Stop Loss Trading explained


With my trading bot project in NodeJS I want to prove one thing:
One can profit even in bearish markets

Stop Loss Trading explained

What most people involved in trading, be it crypto or stock trading, don’t know: You can even in bear markets improve your position.
If you know, or are quite certain, your asset will one day have a high price you would want to have as much of that asset as you can, right?
Here’s the basic logic:
Does the price drop? Sell after you’re about 5-10% in the red. In worst case you made 5% minus. In best case the price of the asset drops further, which means you can buy in again with the money you still have.
Let me illustrate this.
Your asset is at 1 ($/€) and you have 100 ($/€).
You buy the asset, you now have 100 of it, but 0 ($/€) balance.
Price drops to 90 cents. Now you sell, you make a loss, you only receive 90 ($/€) back.
If the price drops furtherto 80 cents, it makes a lot of sense to rebuy in. At 80 cents with 90 ($/€) you now get 112.5 assets.
If the price goes up to 1 ($/€) where you initially bought, you made 12.5% profit!

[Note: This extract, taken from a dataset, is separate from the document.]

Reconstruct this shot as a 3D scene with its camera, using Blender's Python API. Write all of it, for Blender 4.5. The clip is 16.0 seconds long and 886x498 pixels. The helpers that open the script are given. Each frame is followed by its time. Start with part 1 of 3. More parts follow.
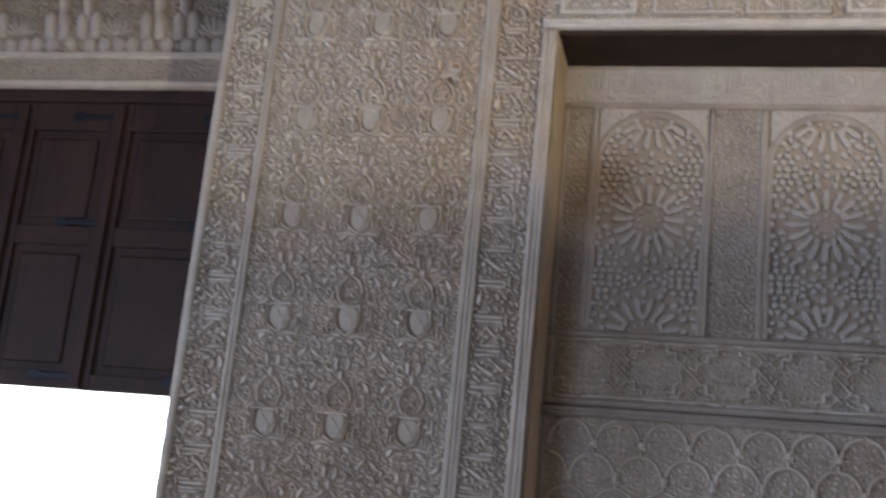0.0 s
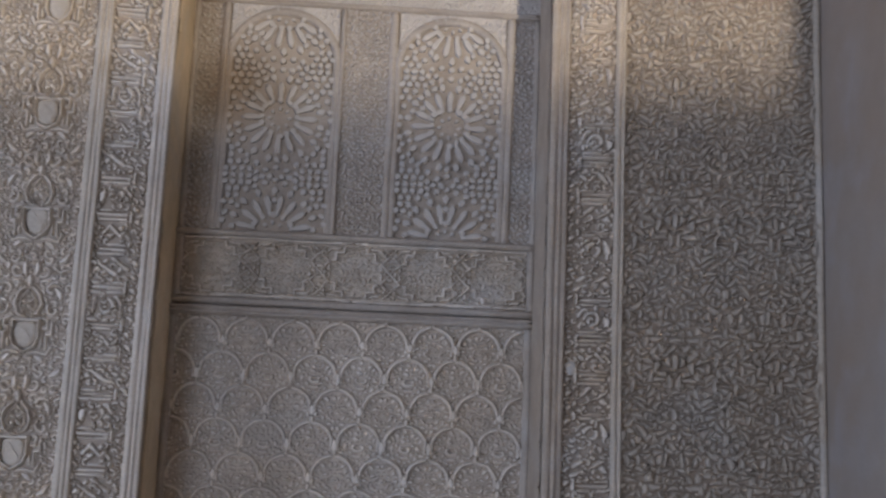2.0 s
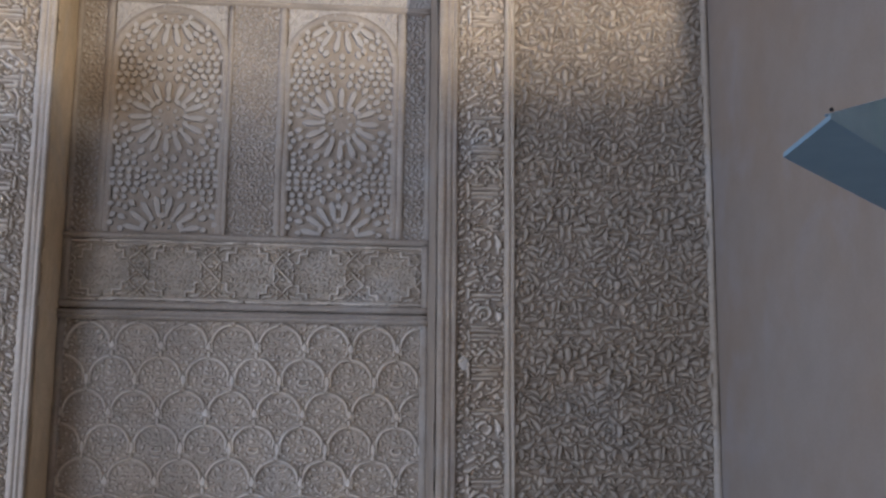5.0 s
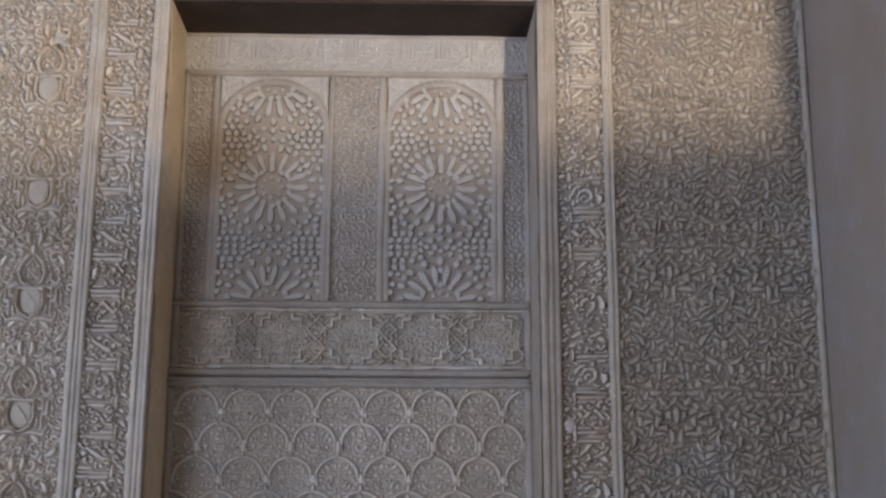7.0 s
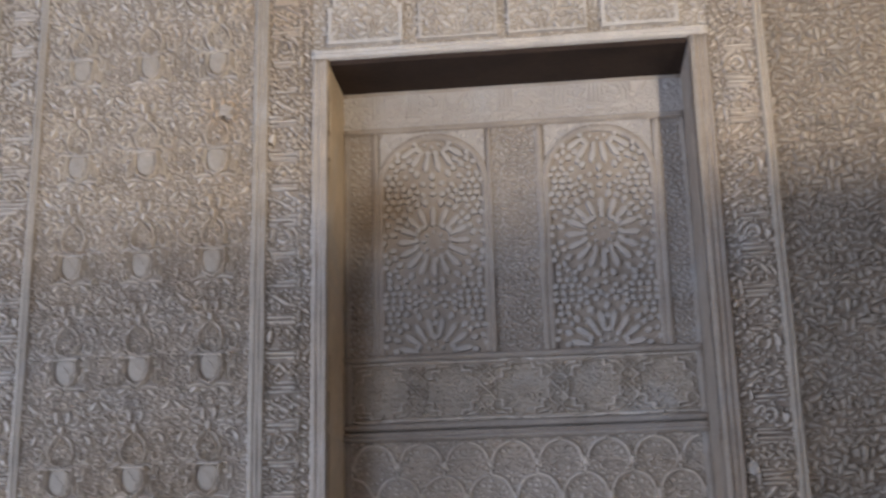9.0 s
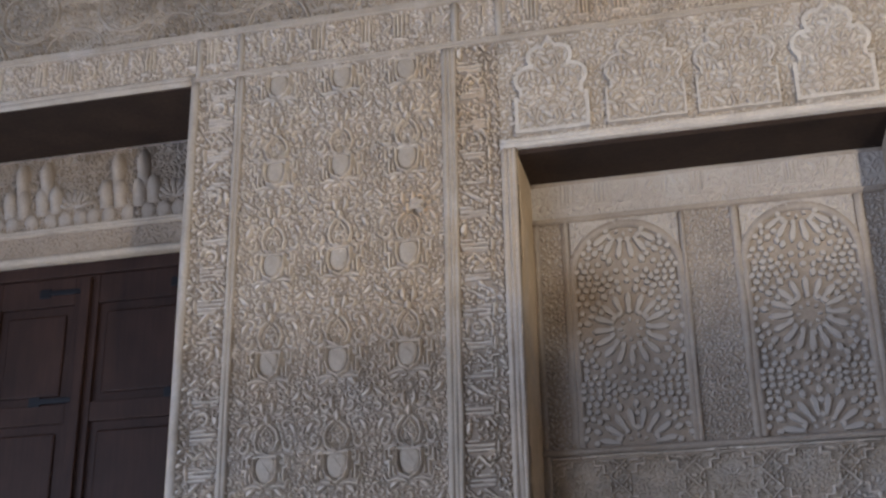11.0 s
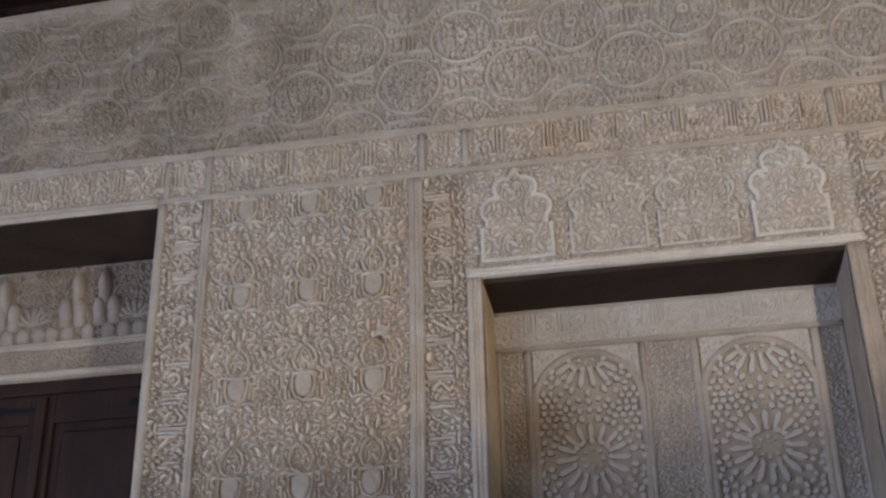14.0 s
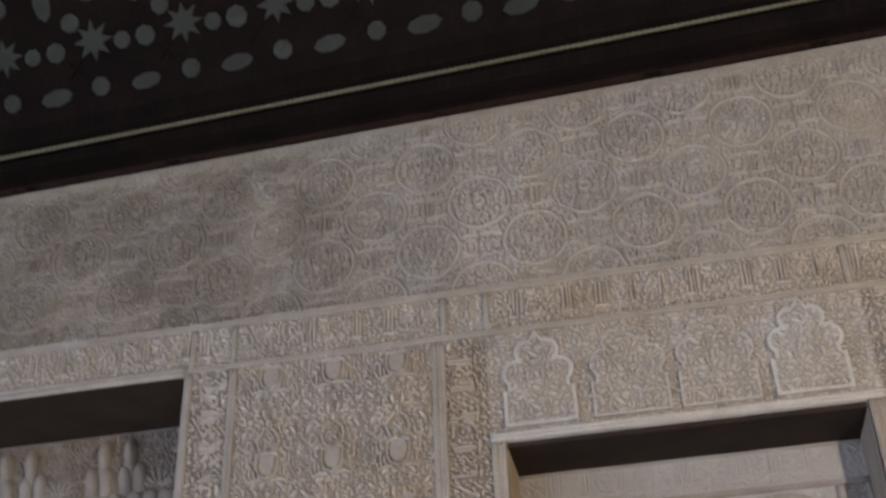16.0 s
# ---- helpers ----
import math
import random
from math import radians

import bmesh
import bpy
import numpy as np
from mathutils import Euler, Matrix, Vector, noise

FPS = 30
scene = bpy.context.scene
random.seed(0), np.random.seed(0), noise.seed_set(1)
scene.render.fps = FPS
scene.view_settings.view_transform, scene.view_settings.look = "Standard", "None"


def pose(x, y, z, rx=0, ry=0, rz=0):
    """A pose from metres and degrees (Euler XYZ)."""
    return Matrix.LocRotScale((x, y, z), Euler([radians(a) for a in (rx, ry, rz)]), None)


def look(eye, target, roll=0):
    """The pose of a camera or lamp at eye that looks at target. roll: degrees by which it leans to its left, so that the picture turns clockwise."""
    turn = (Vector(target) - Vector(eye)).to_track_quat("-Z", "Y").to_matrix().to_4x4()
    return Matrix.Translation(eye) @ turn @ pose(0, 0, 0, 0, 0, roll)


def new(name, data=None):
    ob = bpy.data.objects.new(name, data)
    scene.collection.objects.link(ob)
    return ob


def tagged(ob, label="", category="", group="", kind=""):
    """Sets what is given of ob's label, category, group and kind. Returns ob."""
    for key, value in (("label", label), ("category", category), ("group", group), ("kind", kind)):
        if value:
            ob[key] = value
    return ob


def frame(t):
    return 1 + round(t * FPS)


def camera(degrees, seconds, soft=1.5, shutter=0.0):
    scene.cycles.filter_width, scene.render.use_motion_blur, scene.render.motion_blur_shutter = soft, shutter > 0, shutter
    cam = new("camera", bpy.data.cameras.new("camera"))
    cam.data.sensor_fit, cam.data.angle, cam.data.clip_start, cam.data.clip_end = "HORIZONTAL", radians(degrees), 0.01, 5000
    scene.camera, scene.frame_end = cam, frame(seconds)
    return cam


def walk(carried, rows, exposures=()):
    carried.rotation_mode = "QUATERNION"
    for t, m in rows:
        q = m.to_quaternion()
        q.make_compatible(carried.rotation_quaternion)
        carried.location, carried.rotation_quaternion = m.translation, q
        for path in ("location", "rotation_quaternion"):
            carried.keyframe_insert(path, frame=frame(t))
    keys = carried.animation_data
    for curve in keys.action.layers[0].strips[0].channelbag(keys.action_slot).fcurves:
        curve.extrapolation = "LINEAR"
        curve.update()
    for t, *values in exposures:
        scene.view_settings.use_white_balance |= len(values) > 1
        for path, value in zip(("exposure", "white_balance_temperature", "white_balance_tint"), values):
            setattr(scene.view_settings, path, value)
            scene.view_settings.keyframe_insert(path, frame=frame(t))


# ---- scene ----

Even if the price only goes back to 90 cents you’ll still make a small profit.

And even if the price drops 50% from 1 ($/€) to 50 cents. It still would pay off to sell now, wait for a further drop.
If you can buy in again at 40 cents, and the asset will only rise to 60% thereafter, you minimised a potential (had you not sold/rebought) 40% loss to only 25% loss.
Does the asset go up to 1$ however again, then you made AT YOUR initial price already 25% profit! As a matter of fact, would you not sell at 50 cents and just wait for a 25% profit, the asset would need to go to 1.25 ($/€). At that level IF you had sold at 50 cents and rebought at 40 cents, you’d have a whopping 50% profit already!